In 1933, two members of Dakotans crew had medical emergencies that received news coverage. The first, in February, involved a seaman with an abdominal disorder. He was transferred from the eastbound Dakotan to the Dollar Line ocean liner which carried him to Los Angeles to receive medical attention. The second occurred in July when Dakotans quartermaster came down with appendicitis near Balboa. Radio calls for assistance brought the U.S. Navy's Destroyer Division 7 to Dakotans aid. The destroyer unit's medical officer boarded Dakotan and performed an appendectomy on the man, who was too ill to be moved off the ship.

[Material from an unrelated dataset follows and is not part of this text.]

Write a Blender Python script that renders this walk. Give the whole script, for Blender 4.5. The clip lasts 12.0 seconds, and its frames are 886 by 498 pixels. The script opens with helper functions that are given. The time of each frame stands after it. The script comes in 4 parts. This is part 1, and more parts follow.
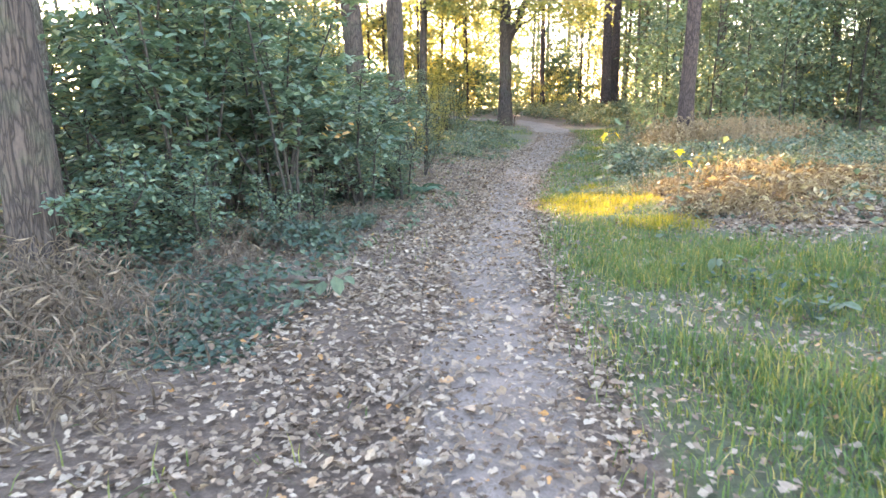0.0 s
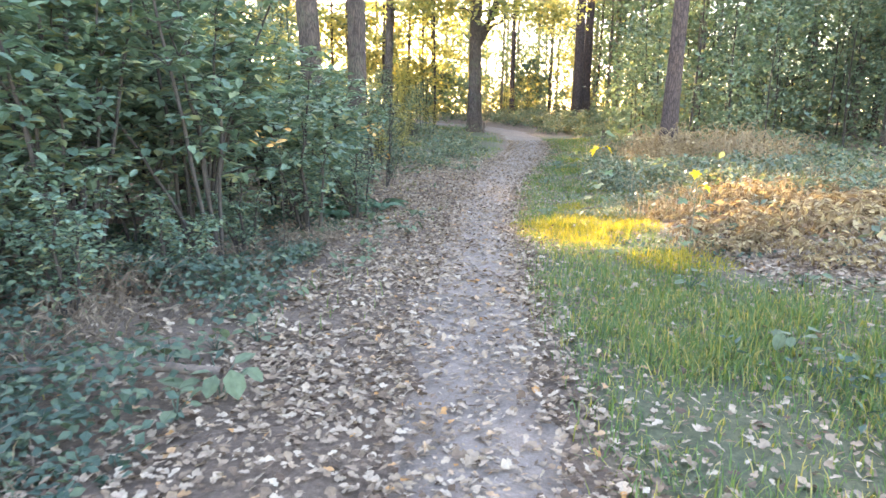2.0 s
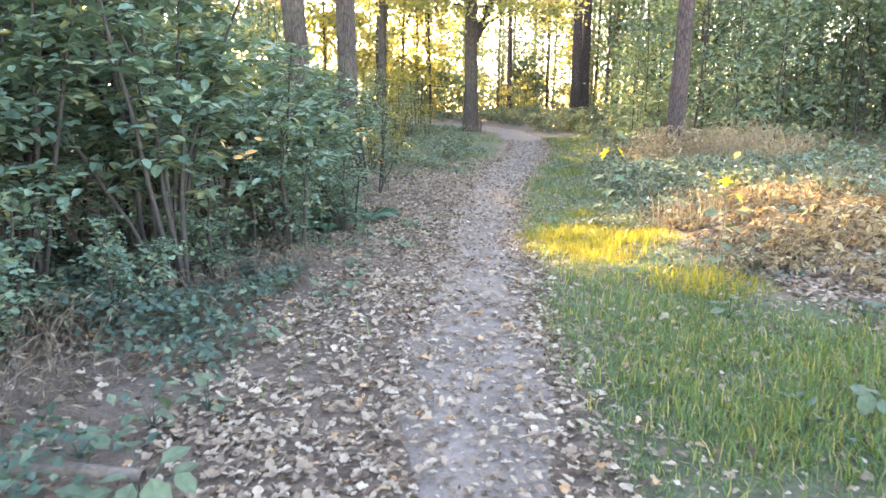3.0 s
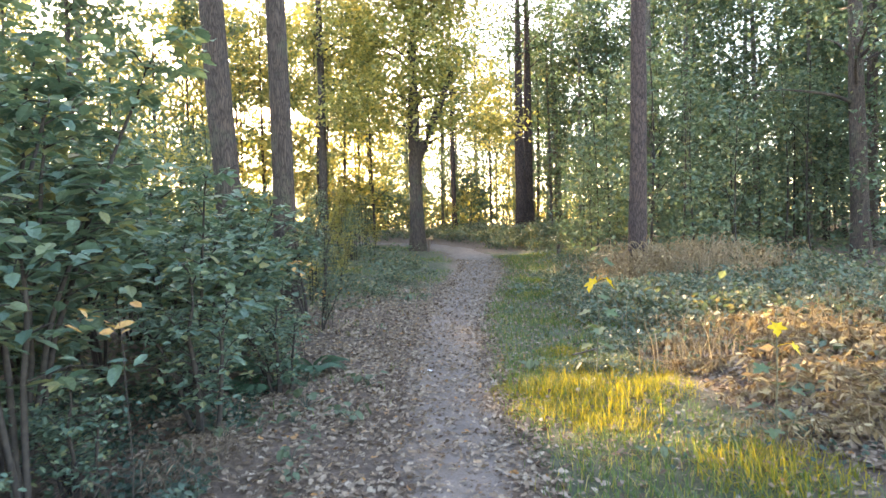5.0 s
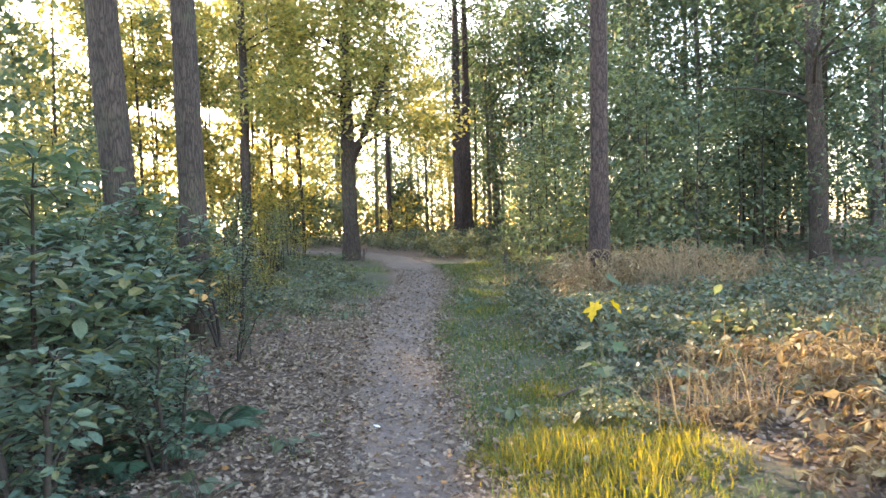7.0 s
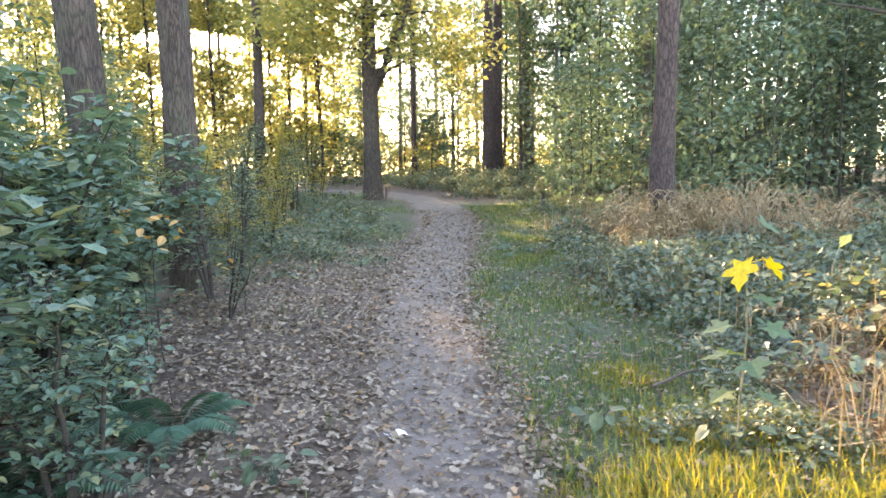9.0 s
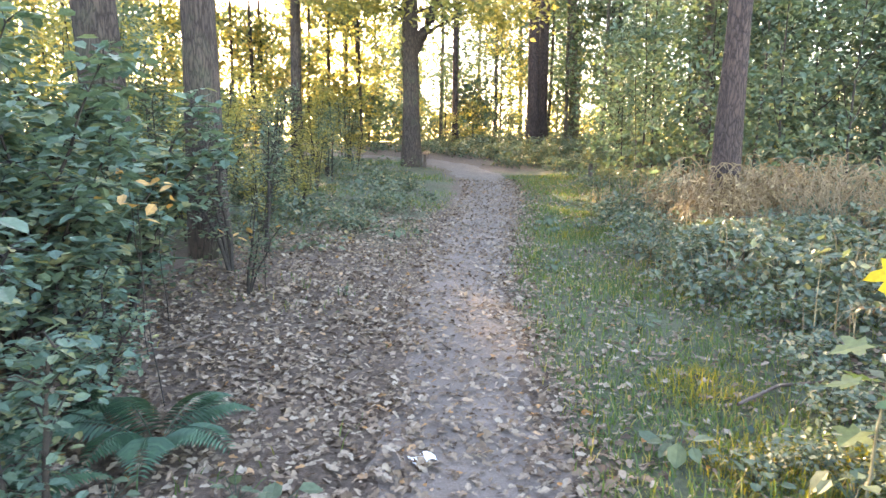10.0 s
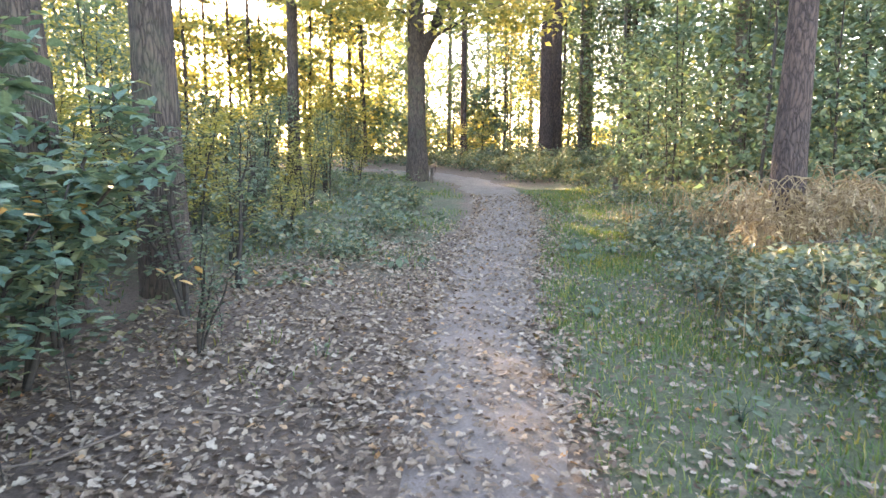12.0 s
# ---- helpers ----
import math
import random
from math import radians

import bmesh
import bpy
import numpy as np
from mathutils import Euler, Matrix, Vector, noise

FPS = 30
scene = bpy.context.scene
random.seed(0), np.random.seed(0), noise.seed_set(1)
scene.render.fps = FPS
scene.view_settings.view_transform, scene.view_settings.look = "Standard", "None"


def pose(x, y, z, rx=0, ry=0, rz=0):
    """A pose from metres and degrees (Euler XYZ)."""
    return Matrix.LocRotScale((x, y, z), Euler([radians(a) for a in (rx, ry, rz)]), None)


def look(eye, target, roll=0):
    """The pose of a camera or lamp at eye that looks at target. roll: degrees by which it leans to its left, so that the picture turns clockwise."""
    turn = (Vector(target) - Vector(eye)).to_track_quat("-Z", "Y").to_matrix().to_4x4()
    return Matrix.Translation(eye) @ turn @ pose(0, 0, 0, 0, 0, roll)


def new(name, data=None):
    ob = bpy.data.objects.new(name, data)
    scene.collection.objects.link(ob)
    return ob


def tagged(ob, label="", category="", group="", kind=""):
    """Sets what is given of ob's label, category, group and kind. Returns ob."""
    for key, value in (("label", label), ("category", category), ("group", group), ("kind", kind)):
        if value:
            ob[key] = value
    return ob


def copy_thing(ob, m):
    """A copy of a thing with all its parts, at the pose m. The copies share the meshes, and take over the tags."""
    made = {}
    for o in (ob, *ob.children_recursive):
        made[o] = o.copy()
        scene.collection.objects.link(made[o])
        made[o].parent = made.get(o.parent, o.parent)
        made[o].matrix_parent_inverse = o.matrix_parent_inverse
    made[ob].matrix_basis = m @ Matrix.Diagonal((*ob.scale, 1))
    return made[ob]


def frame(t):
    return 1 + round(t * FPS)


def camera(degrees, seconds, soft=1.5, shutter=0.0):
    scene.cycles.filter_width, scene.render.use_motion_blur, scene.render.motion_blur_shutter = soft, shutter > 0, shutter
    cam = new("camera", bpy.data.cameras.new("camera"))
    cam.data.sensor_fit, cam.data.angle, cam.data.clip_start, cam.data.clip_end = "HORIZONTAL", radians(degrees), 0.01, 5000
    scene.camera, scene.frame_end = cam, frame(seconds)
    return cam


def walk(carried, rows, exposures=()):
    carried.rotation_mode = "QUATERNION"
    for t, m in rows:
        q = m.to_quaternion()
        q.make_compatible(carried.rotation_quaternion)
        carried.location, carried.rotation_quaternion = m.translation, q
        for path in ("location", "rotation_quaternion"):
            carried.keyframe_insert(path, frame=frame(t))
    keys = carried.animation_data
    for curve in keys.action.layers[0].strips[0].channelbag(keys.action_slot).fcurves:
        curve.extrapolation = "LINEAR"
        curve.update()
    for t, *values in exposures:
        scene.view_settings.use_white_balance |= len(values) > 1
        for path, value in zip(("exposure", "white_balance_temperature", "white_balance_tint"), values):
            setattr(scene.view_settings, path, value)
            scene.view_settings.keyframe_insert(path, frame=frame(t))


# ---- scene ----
cam = camera(65.7, 12.0, soft=1.5, shutter=0.3)
SLOPE = -1.5
PATH = [
    (0, (0.047, 0.127, 1.258), (0.033, 2.097, 0.909), -0.7),
    (0.5, (0.069, 0.588, 1.278), (0.038, 2.556, 0.923), 0.8),
    (1, (0.045, 1.025, 1.3), (0.069, 2.992, 0.942), 1.0),
    (1.5, (0.053, 1.456, 1.311), (0.083, 3.429, 0.985), 0.7),
    (2, (0.064, 1.904, 1.316), (0.155, 3.873, 0.978), 0.8),
    (2.5, (0.073, 2.33, 1.345), (0.205, 4.293, 0.99), 0.6),
    (2.7, (0.117, 2.528, 1.354), (0.22, 4.495, 1.004), 0.4),
    (4.3, (0.05, 3.713, 1.542), (0.175, 5.696, 1.32), -1.5),
    (4.5, (0.043, 3.898, 1.545), (0.197, 5.888, 1.417), -1.1),
    (5, (0.079, 4.507, 1.583), (0.342, 6.489, 1.568), -1.9),
    (5.5, (0.104, 4.972, 1.629), (0.37, 6.954, 1.66), -1.6),
    (6, (0.126, 5.53, 1.618), (0.518, 7.491, 1.624), -1.5),
    (6.5, (0.169, 6.006, 1.613), (0.651, 7.947, 1.611), -2.3),
    (6.7, (0.154, 6.223, 1.636), (0.629, 8.166, 1.634), -2.3),
    (8.3, (0.422, 8.01, 1.578), (0.834, 9.966, 1.527), -1.3),
    (8.5, (0.42, 8.219, 1.553), (0.833, 10.174, 1.467), -1.3),
    (9, (0.429, 8.609, 1.548), (0.818, 10.564, 1.381), -1.3),
    (9.5, (0.528, 9.032, 1.56), (0.8, 11.001, 1.335), 0.1),
    (10, (0.569, 9.49, 1.536), (0.847, 11.454, 1.279), 0.0),
    (10.5, (0.646, 9.925, 1.534), (0.92, 11.887, 1.259), -0.2),
    (11, (0.71, 10.389, 1.541), (0.95, 12.356, 1.271), 0.0),
    (11.5, (0.724, 10.81, 1.546), (0.984, 12.779, 1.306), -0.5),
    (12, (0.794, 11.291, 1.552), (1.05, 13.263, 1.333), -0.3),
]
EXPOSURES = [(0.0, 4.03, 7010, 22.5), (2.7, 4.2, 7010, 22.5), (4.5, 4.25, 6860, 22.5), (5.0, 3.52, 6910, 20.5), (5.5, 2.93, 6860, 18.5), (6.0, 2.75, 6860, 18.5), (6.5, 3.22, 6860, 19.5), (8.5, 3.52, 6910, 21.5), (9.0, 3.82, 6960, 21.5), (9.5, 3.92, 6960, 22.5), (11.0, 4.06, 6960, 22.5), (12.0, 3.96, 6960, 22.5)]
walk(cam, [(t, pose(0, 0, 0, SLOPE) @ look(eye, target, roll)) for t, eye, target, roll in PATH], EXPOSURES)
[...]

==World War II and later career==
After the United States entered World War II, in 1941 - though most of Europe had been involved since summer 1939 - Dakotan was requisitioned by the War Shipping Administration (WSA), but continued to be operated by American-Hawaiian. In December 1942, Dakotan was transferred to the Soviet Union under Lend-Lease, and renamed Zyrianin (Зырянин /ru/). Throughout the rest of the war, Dakotan made at least one trip to the United States, being photographed in port at San Francisco in August 1943. Near the end of World War II, the WSA offered a payment of $670,210 to American-Hawaiian for the former Dakotan as part of a $7.2 million settlement for eleven American-Hawaiian ships that had been requisitioned by the WSA. Zyrianin remained a part of the Soviet merchant fleet through the 1960s, and was listed in Lloyd's Register until the 1970–71 edition.

Zyrianin was operated by the Far East Shipping Company (FESCO) from 1943 to 1957. From 1957, she was operated by the Black Sea Shipping Company. The ship was written off and scrapped at Split, Yugoslavia in 1969.